The fact that ABC has turned so aggressively to Touchstone, which is headed by longtime ABC veteran Stephen McPherson, is a reflection of the network’s urgent need for fresh series.
“We have probably pushed the manpower as far as we can on pilots, but Touchstone’s staff, under Steve’s guidance, really did a great job in trying to address all of ABC’s needs,” Mr. Braun said. “There was no grand design to have Touchstone produce this many pilots-it’s just the way it played out. Given our need for product right now and given our need for A-level talent, there really was no alternative but to rely on Touchstone. They simply had the best product.”
The big question is whether Touchstone, which counts co-productions on seven of its 26 pilots, can afford to absorb additional deficit-financing pressures on big-budget sitcoms and dramas for next season.
While saying that Touchstone is open to taking on “financing partners,” Mr. McPherson also said Touchstone is still finding ways to mitigate some production costs by producing some of its current pilots as two-hour “backdoor” telefilm presentations. At least three of the ABC pilots-“Veritas,” “Nancy Drew” and “M.E.D.s” (also under the working title “Flashpoint”)-will eventually be broadcast in the network’s 7 p.m.-to-9 p.m. (ET) “Wonderful World of Disney” showcase or in a two-hour slot on another night.
“On a cost basis they’re somewhat more expensive to do,” Mr. McPherson said. “But the return on revenue from broadcast, cable and other ancillary markets can offer a better amortization of those costs and possibly mitigate any downside.”
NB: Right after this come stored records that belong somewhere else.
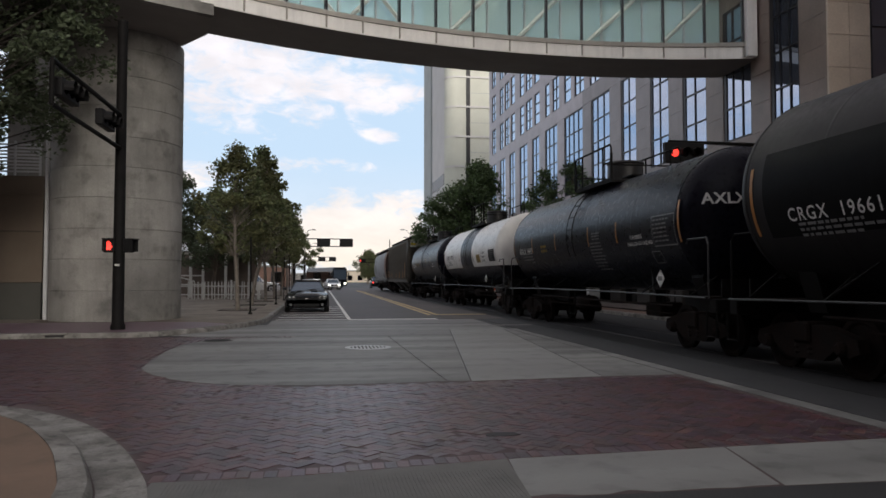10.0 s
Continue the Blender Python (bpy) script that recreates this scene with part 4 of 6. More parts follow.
def tank_car(label, half, tank, R, zc, paint, chlorine, back=0.0):
    """A tank car about its middle at rail level: shell, underframe ends, platform with rails, ladders, handrails, trucks."""
    car = thing("tank_car", label, "tank car", group="freight train")
    hd = R * 0.46
    n, prof = 9, []
    for i in range(n + 1):
        a = math.pi / 2 * i / n
        prof.append((-tank + hd - hd * math.cos(a), R * math.sin(a)))
    prof.append((-tank + hd + 0.05, R))
    for f in (0.17, 0.34, 0.5, 0.66, 0.83):
        y = -tank + hd + (2 * tank - 2 * hd) * f
        prof += [(y - 0.06, R), (y - 0.03, R), (y - 0.012, R + 0.003), (y + 0.012, R + 0.003), (y + 0.03, R), (y + 0.06, R)]
    prof += [(-y, r) for y, r in prof[:n + 2][::-1]]
    part("tank", lathe_y([(y + back, r) for y, r in prof], zc, 64), paint, car, smooth=35)
    for s in (-1, 1):
        part("head_seam", lathe_y([(s * (tank - hd) + back + dy, R + dr) for dy, dr in ((-0.02, -0.01), (-0.02, 0.007), (0.02, 0.007), (0.02, -0.01))], zc, 64), paint, car, smooth=35)
        e = half - 0.55
        part("end_sill", B((-1.45, 1.45, s * e - 0.12, s * e + 0.12, 0.86, 1.12), bevel=0.015), M["steel_black"], car)
        part("stub_sill", B((-0.33, 0.33, min(s * e, s * (e - 3.2)), max(s * e, s * (e - 3.2)), 0.72, 1.1), bevel=0.015), M["steel_black"], car)
        part("saddle", prism([(-0.8, 0.95), (0.8, 0.95), (1.0, zc - R * 0.8), (0.9, zc - R * 0.66), (-0.9, zc - R * 0.66), (-1.0, zc - R * 0.8)], s * (half - 1.95) - 0.22, s * (half - 1.95) + 0.22, "y"), M["steel_black"], car)
        part("head_shield", B((-1.2, 1.2, s * (e - 0.12) - 0.02, s * (e - 0.12) + 0.02, 1.12, 1.5)), M["steel_black"], car)
        part("end_walk", B((-1.5, 1.5, s * (e - 0.55) - 0.42, s * (e - 0.55) + 0.4, 1.12, 1.16)), M["grime"], car)
        for x in (-1.5, 1.5):
            part("grab_iron", pipe([(x, s * (e - 0.05), 1.12), (x, s * (e - 0.05), 2.15), (x * 0.99, s * (e - 0.13), 2.28), (x * 0.97, s * (e - 0.9), 2.28), (x * 0.96, s * (e - 1.0), 2.2)], 0.02), M["rail_paint" if chlorine else "steel_black"], car)
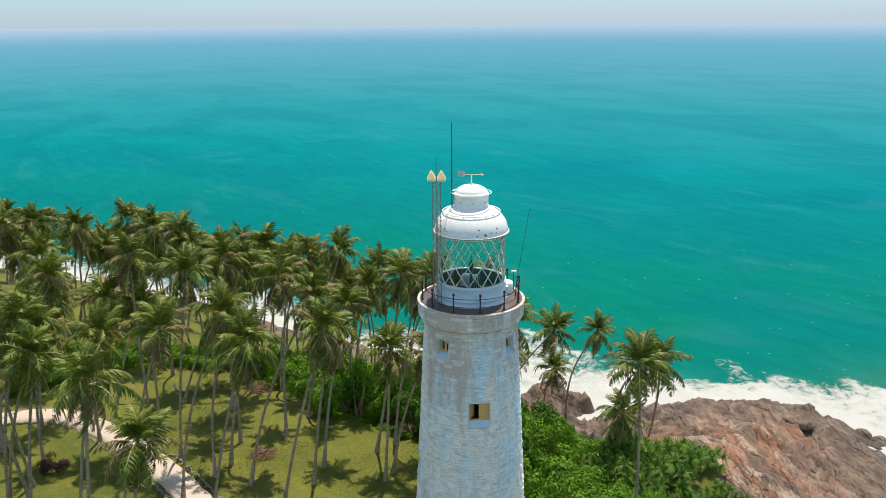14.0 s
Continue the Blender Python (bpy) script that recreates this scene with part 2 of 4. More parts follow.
def leaf_mat(name, a, b, dark, glow=0.35, spread=0.9, rough=0.6):
    """Foliage: colour by leaf and by plant, some light through the blades."""
    m = Mat(name, rough, 0, 0.3)
    p = m.pos()
    c = m.mix(m.math("MULTIPLY", m.math("FRACT", m.math("ADD", m.island(), m.random())), spread), a, b)
    c = m.mix(m.ramp(m.noise(0.7, 4, 0.6, p), [(0.42, 0.0), (0.7, 0.7)]), c, dark)
    m.set("Base Color", c)
    tr = m.node("ShaderNodeBsdfTranslucent")
    m.link(c, tr.inputs["Color"])
    mx = m.node("ShaderNodeMixShader")
    mx.inputs[0].default_value = glow
    m.link(m.b.outputs[0], mx.inputs[1])
    m.link(tr.outputs[0], mx.inputs[2])
    m.link(mx.outputs[0], m.out.inputs["Surface"])
    return m.m


def bark_mat():
    m = Mat("palm_bark", 0.9, 0, 0.2)
    p = m.pos()
    ring = m.noise(5.5, 3, 0.5, m.scaled(p, (0.25, 0.25, 1.4)))
    c = m.mix(m.ramp(ring, [(0.35, 0.0), (0.65, 1.0)]), (0.225, 0.168, 0.112), (0.42, 0.330, 0.230))
    c = m.mix(m.ramp(m.noise(0.8, 4, 0.6, p), [(0.45, 0.0), (0.7, 0.6)]), c, (0.42, 0.36, 0.28))
    m.set("Base Color", c)
    m.bump(ring, 0.7, 0.05)
    return m.m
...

Mr. McPherson is also steering Touchstone to become a reliable supplier to the competing network-studio combines-already counting “Scrubs” as a hit freshman player in NBC’s lineup this season. He has Touchstone in a co-production partnership on CBS’s “The Amazing Race” with CBS Productions and Jerry Bruckheimer Productions, and Touchstone is co-producing The WB’s “Maybe It’s Me” in association with Warner Bros. Television. During the ongoing development season, Touchstone has also entered a co-production arrangement with NBC Studios on the drama “Miss Miami,” currently being considered for NBC’s schedule.